No, he has NOD32. I admit, app loading times are longer, but I think that's more because of a shortage of RAM and the slower HDD. Once loaded, scrolling through webpages feels about the same as my C2D...
 
A few months back I had to convince a friend to get a new i3 based machine because his 2.8 GHz single core P4 was not fast enough to run the latest Symantec + some antispyware protection at the same time. And the machine was definitely too slow to run windows 7. I had already upgraded the ram to 1 or 2GB and swapped out his disk with a SATA drive and reinstalled the OS but things were still very slow.
 
Well, I know someone who still runs an old P4 2.8 Ghz laptop, and I can confirm that the performance of that thing plummets once you install AVG free 2011. It does have only 512 MB RAM, so again, what is the bottleneck for those virusscanners? CPU or RAM?

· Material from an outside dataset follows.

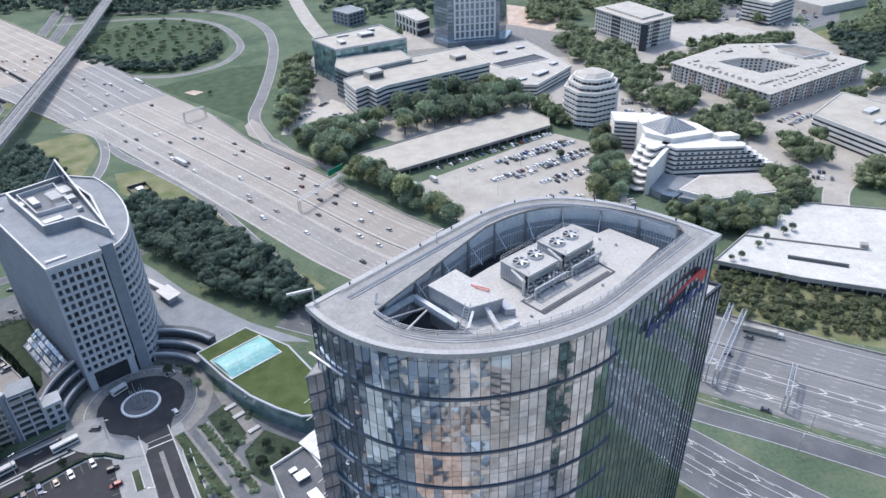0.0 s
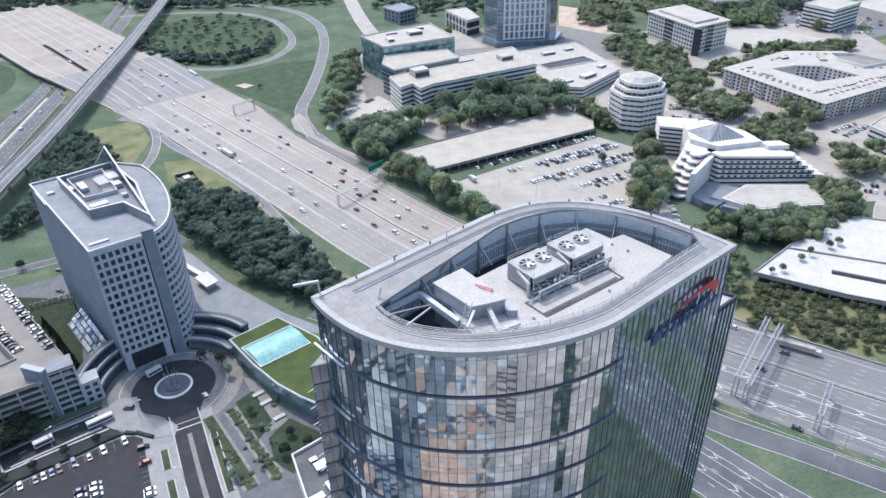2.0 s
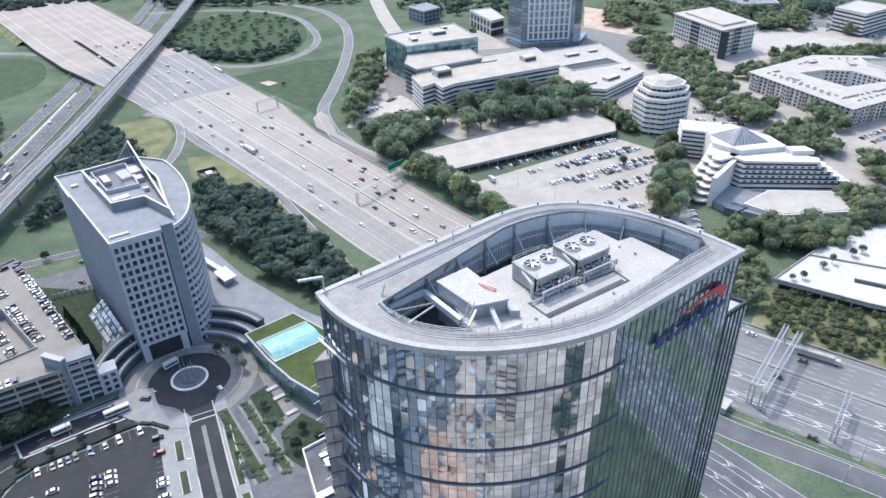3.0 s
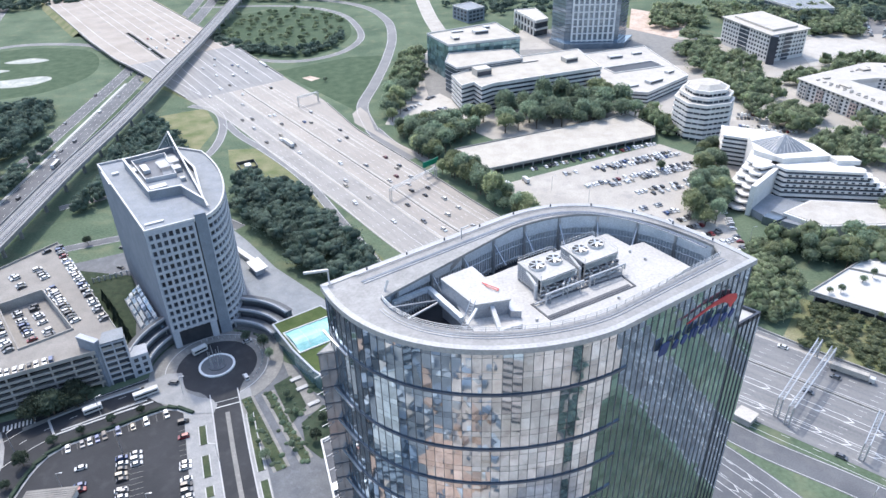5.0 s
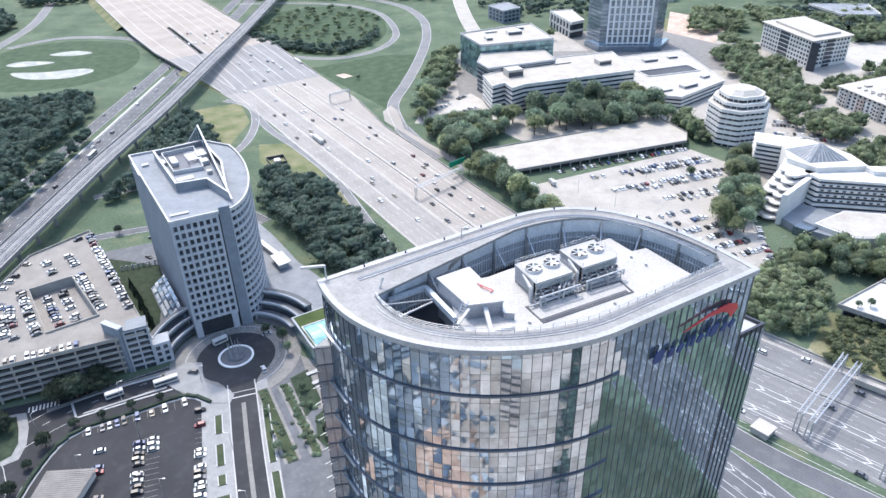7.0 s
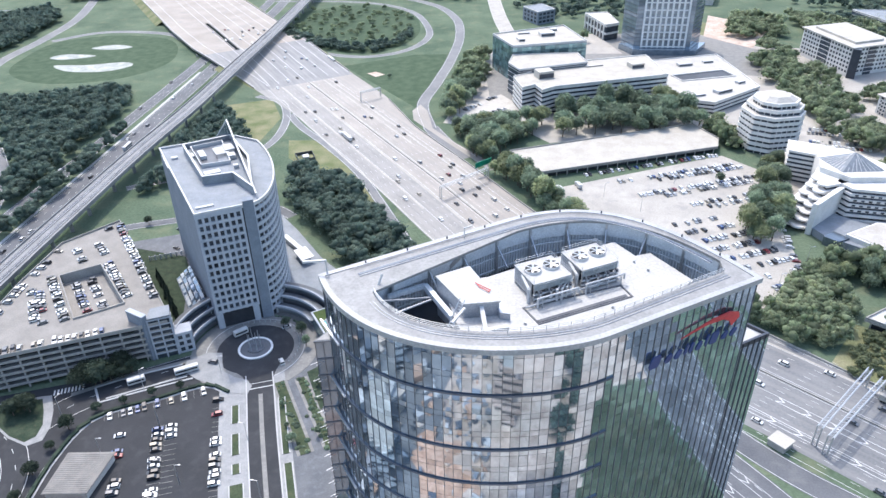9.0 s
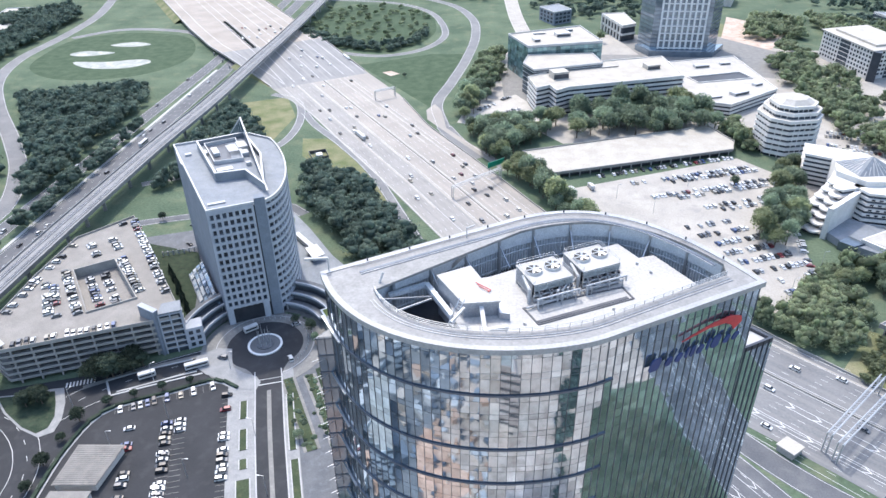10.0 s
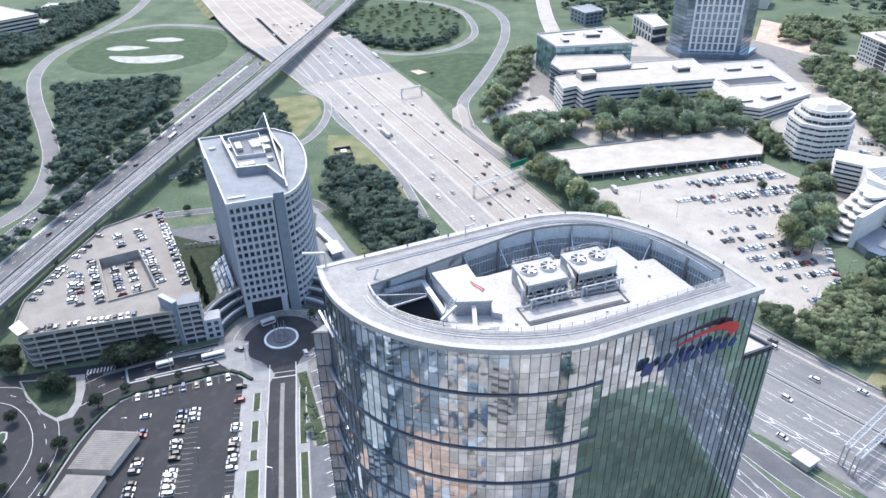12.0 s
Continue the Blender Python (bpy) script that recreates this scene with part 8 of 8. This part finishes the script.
KINDS = [tree_kind(1, 5.2, 11, "leaf", 96, 470), tree_kind(2, 4.4, 12.5, "leaf", 104, 446), tree_kind(3, 5.8, 10.5, "leaf", 118, 462), tree_kind(4, 4.8, 10, "leaf_light", 130, 440), tree_kind(5, 5.4, 11.5, "leaf_light", 142, 470)]
# Tree copy with the shade put into its leaf colour.
SHADED_TREE = tree_kind(6, 5.4, 10.5, "leaf_shaded", -140, 124)


def plant(x, y, size=1.0, light=0.3, z=0.0):
    k = SHADED_TREE if light < 0 else tr_rnd.choice(KINDS[3:]) if tr_rnd.random() < light else tr_rnd.choice(KINDS[:3])
    s = size * tr_rnd.uniform(0.75, 1.25)
    return copy_thing(k, pose(x, y, z, 0, 0, tr_rnd.uniform(0, 360)) @ Matrix.Diagonal((s, s, s * tr_rnd.uniform(0.85, 1.15), 1)))


GROVES = [
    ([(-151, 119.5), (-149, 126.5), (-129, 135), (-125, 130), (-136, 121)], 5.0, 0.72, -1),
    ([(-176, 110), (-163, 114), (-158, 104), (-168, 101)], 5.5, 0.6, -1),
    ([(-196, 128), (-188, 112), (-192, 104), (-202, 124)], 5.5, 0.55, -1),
    ([(84, 404), (146, 414), (210, 424), (216, 452), (186, 490), (96, 462)], 8.2, 1.35, 0.15),
    ([(8, 430), (24, 436), (60, 432), (80, 440), (70, 410), (46, 385), (38, 362), (30, 366), (12, 402)], 6.6, 1.1, 0.3),
    ([(40, 352), (66, 330), (92, 270), (98, 262), (92, 252), (60, 306), (38, 344)], 6.4, 1.05, 0.35),
    ([(-4, 450), (2, 520), (14, 600), (30, 640), (34, 560), (24, 500), (6, 446)], 7.0, 1.05, 0.3),
    ([(208, 262), (200, 300), (226, 352), (240, 362), (222, 300)], 8.0, 1.0, 0.5),
    ([(180, 262), (206, 300), (204, 262), (196, 246)], 8.0, 1.0, 0.6),
    ([(212, 226), (236, 232), (258, 226), (300, 224), (318, 236), (300, 214), (252, 200), (214, 210)], 7.6, 0.95, 0.3),
    ([(300, 258), (328, 262), (308, 214), (290, 222)], 8.0, 0.95, 0.3),
    ([(318, 368), (356, 346), (340, 312), (310, 322), (292, 346)], 9.0, 1.0, 0.5),
    ([(350, 316), (378, 300), (360, 262), (336, 272)], 10.0, 0.9, 0.6),
    ([(318, 632), (345, 600), (350, 520), (352, 480), (326, 390), (300, 396), (296, 440), (300, 540)], 8.0, 1.3, 0.6),
    ([(205, 440), (222, 430), (222, 384), (212, 384)], 7.5, 1.0, 0.2),
    ([(262, 372), (284, 366), (272, 330), (246, 352)], 8.0, 0.9, 0.4),
    ([(300, 700), (372, 690), (380, 770), (340, 800)], 11, 1.2, 0.4),
    ([(60, 640), (120, 650), (146, 690), (100, 690)], 11, 1.0, 0.3),
    ([(293, 606), (340, 676), (343, 591), (321, 538), (326, 467), (318, 427), (287, 442), (287, 492)], 9.5, 1.25, 0.6),
    ([(321, 433), (347, 412), (331, 374), (308, 386)], 9.0, 1.2, 0.7),
    ([(500, 640), (512, 630), (560, 730), (545, 745)], 9.0, 0.7, 0.4),
    ([(540, 610), (552, 604), (612, 690), (600, 700)], 10.0, 0.7, 0.4),
    ([(470, 700), (500, 690), (548, 760), (520, 790), (480, 760)], 9.0, 1.1, 0.3),
    ([(388, 700), (462, 668), (470, 720), (400, 800)], 9.5, 1.2, 0.4),
    ([(590, 540), (680, 580), (720, 640), (700, 560), (620, 510)], 10.0, 1.0, 0.4),
    ([(450, 366), (520, 396), (524, 388), (454, 356)], 9.0, 0.7, 0.4),
    ([(372, 352), (384, 362), (376, 392), (362, 388)], 8.0, 0.8, 0.5),
    ([(356, 480), (378, 494), (432, 512), (430, 522), (360, 500)], 8.0, 0.8, 0.5),
    ([(470, 250), (540, 300), (600, 330), (600, 310), (520, 250)], 9.0, 0.9, 0.4),
    ([(352, 232), (372, 246), (384, 250), (380, 222)], 7.5, 0.8, 0.5),
    ([(465, 677), (543, 707), (504, 638), (465, 642)], 10.0, 1.1, 0.4),
    ([(309, 355), (352, 367), (323, 316), (307, 335)], 9.0, 1.1, 0.7),
    ([(405, 560), (430, 545), (540, 540), (520, 520), (420, 530)], 9.0, 0.9, 0.4),
]
FAR_TREES = []
planted = 0
for poly, gap, size, light in GROVES:
    for x, y in scatter(poly, gap, tr_rnd, 60):
        if planted < 250 and y < 520 and x < 340:
            plant(x, y, size, light)
            planted += 1
        else:
            FAR_TREES.append((x, y))
for x, y, s in ((-133.8, 107, .45), (-124, 111.5, .42), (-113.5, 116.8, .42), (-103, 122, .4), (-140.6, 96, .46), (-142.4, 85, .46), (-142.6, 72, .46), (-142, 60, .46), (-152, 50, .5), (-172, 84, .5), (-165, 66, .5),
                (-67, 168, .45), (-57, 160, .5), (-53, 152, .45), (-42, 126, .3), (-37, 116, .3), (-55, 112, .25), (-50, 100, .25), (-46, 92, .3), (-36, 96, .4),
                (190, 330, .9), (203, 306, .7), (-178, 268, .6), (-25, 110, .4), (-18, 104, .45), (-14, 100, .4), (-27, 100, .35), (-60, 560, .4), (230, 660, .5)):
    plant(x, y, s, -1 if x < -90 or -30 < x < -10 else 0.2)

for x, y, s in ((245, 180, .3), (252, 183, .42), (223, 172, .3), (229, 172, .4), (267, 188, .3), (274, 190, .42), (236, 150, .35)):
    plant(x, y, s, 0.3, 5.2)


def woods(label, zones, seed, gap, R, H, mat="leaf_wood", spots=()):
    """Dense far woodland in one mesh."""
    r = random.Random(seed)
    kinds = [crown_data(40 + k, 20, 170, 0.9, 0.62) for k in range(4)]
    V, F, base = [], [], 0
    for poly in [*zones, None]:
        for x, y in (spots if poly is None else scatter(poly, gap, r, 900)):
            v, f = kinds[r.randrange(4)]
            s, h, a = R * r.uniform(0.7, 1.3), H * r.uniform(0.7, 1.25), r.uniform(0, 6.28)
            c, sn = math.cos(a), math.sin(a)
            w = np.stack([(v[:, 0] * c - v[:, 1] * sn) * s + x, (v[:, 0] * sn + v[:, 1] * c) * s + y, np.maximum(v[:, 2] - 0.18, -0.1) * h * 0.55], 1)
            V.append(w)
            F += [[i + base for i in g] for g in f]
            base += len(w)
    me = bpy.data.meshes.new("woods")
    me.from_pydata(np.concatenate(V).tolist(), [], F)
    me.materials.append(M[mat])
    me.polygons.foreach_set("use_smooth", [len(f) == 3 for f in F])
    return tagged(put("woods", me), label, "woods", kind="stuff")


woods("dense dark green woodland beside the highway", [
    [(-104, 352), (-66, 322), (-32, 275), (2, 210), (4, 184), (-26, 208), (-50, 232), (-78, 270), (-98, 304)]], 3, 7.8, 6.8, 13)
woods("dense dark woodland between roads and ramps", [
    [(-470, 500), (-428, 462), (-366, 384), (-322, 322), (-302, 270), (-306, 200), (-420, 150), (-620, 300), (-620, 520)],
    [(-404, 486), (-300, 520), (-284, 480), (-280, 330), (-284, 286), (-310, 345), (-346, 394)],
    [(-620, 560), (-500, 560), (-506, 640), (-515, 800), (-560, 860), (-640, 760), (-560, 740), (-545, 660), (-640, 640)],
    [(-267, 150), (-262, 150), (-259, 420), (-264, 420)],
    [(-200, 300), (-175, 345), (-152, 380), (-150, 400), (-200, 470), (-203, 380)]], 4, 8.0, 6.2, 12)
woods("young scrub trees inside the loop ramp", [
    [(-224, 760), (-196, 850), (-118, 872), (-62, 820), (-46, 740), (-60, 690), (-86, 665), (-124, 668), (-180, 700)]], 6, 19.0, 4.0, 6.0, "leaf_hazed")
woods("belt of trees along the loop ramp", [
    [(-215, 730), (-180, 688), (-124, 648), (-86, 648), (-58, 676), (-46, 730), (-56, 730), (-70, 690), (-92, 672), (-128, 676), (-176, 712), (-205, 750)]], 16, 8.0, 4.8, 8.0)
woods("trees between the pale lot and the highway", [
    [(146, 200), (172, 184), (210, 226), (220, 214), (214, 180), (190, 150), (162, 176)]], 18, 7.5, 5.4, 10, "leaf_hazed")
woods("overgrown scrub and trees on the bank", [
    [(190, 140), (206, 162), (216, 172), (250, 145), (284, 122), (262, 100), (254, 98), (215, 122)]], 7, 5.4, 2.9, 3.6, "leaf_light")
woods("far woodland on the horizon", [
    [(-560, 900), (-300, 1010), (-240, 930), (20, 900), (30, 1000), (-300, 1200), (-700, 1150)],
    [(66, 830), (150, 770), (250, 720), (300, 820), (240, 880), (340, 940), (500, 800), (640, 740), (900, 700), (900, 1100), (100, 1100)],
    [(390, 690), (450, 670), (520, 700), (540, 680), (620, 700), (560, 760), (430, 790)],
    [(540, 440), (620, 480), (640, 560), (600, 560), (560, 500)], [(610, 360), (760, 420), (760, 560), (660, 500)]], 8, 11, 6.0, 11)
woods("trees south of the tower, seen in its glass", [[(-60, -250), (90, -245), (90, -320), (-90, -320)], [(-300, -60), (-200, -10), (-215, -120), (-290, -200)], [(96, -80), (150, -110), (190, -150), (120, -130)]], 12, 9, 5.5, 11)
woods("leafy trees between the far office blocks", [], 9, 9, 7.0, 13.5, "leaf_hazed", FAR_TREES)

Just for fun I recently installed Windows XP SP3 on my old 1.2 Ghz Thunderbird / 256 RAM. I couldn't believe how fast it felt... Until I installed the virusscanner. Those scanners are Evil resource hogs for older machines.
 
Drop 30 bones on an aftermarket cooler. Set it to 3.6ghz with everything on stock and reboot. GG
 
I would still get an aftermarket cooler for noise sake. Oretty much any 120mm cooler with 3 or more heatpipes would be good. (Hyper 212+ comes to mind for cheap, might be able to get a used Thermalright Ultra Extreme on ebay for around $30 or so as well).

The i3 is pretty low powered and fast at stock, but I would shoot for a "low" 3.4-3.8ghz overclock just for single threaded apps and free-performance though :)
I would also try to keep it at stock volts for power consumption and heat. Keep EIST/Speedstep on and it will downclock at idle.
 
not to thread crap but just sharing my exp. with my core i3

i also overclocked on the stock cooler to 3.6 and ran stock voltage and it never went over 55c so it can be on the stock cooler i have done it.

overclocked core i3 540 to 4.0 1.25v 200 blk stable on prime 95 never hits 50c on a corsair a50 with as5 i am thinking of trying for 4.4

The core i3 is a awesome overclocker
 
Set it to 3.6ghz and reboot. Dont need to touch anything else. Stock cooler will be fine.
 
I also agree, stock cooler is more than ample for that CPU, but a 120mm cooler can probably get way with an 800-1000rpm silent fan easily. But I hear the new intel heatsinks are pretty good and not too loud (according to frostytech, I have no personal experience)
 
Original Poster - Whatever became of your setup?

Well, my trusty dusty old LGA775 HTPC crapped out on me today. So, I just ordered the i3 550, an Asus P7H55 mATX board and (8) gb's of DDR3 1333. I'm an overclocker at heart but I'm not too sure I will need to do any OC'ing when HTPC parts come in. @ 3.2ghz, you would think that would be plenty for a HTPC. But the OC'er in me wants to play around with 4ghz.. haha.

As long as I can hit 1333mhz speeds on my ram, keep my voltages at "factory" settings and watch my bluray movies, I don't think it would matter much going from 3.2ghz to 3.6ghz.. or heck, even 4ghz. I'll be using the Intergrated graphics and no video card.

:(
 
Well, I know someone who still runs an old P4 2.8 Ghz laptop, and I can confirm that the performance of that thing plummets once you install AVG free 2011. It does have only 512 MB RAM, so again, what is the bottleneck for those virusscanners? CPU or RAM?

Just for fun I recently installed Windows XP SP3 on my old 1.2 Ghz Thunderbird / 256 RAM. I couldn't believe how fast it felt... Until I installed the virusscanner. Those scanners are Evil resource hogs for older machines.

I noticed a virus scanner kills celeron and p4 (single threads). 2x slower or more.

Is it sufficient to run malware antibites and spybot scan and destroy without an antivirus scanner? I find antivirus somewhat useless as it has not found anything when i do general browsing and never run apps or have email connected to the machine.

Doing so keeps the computer running very quickly.

When the PC does get a virus, the anti virus can't even handle it in some cases and the computer crashes...which means i have to install the OS anyway.
 
change the settings on your virus scan - for sched scans skip zip files all together - leave real time alone. The latest Norton is actually very fast after the first full scan. It builds a white list of known good files and the next scan it checks those files - if they have not changed it skips them.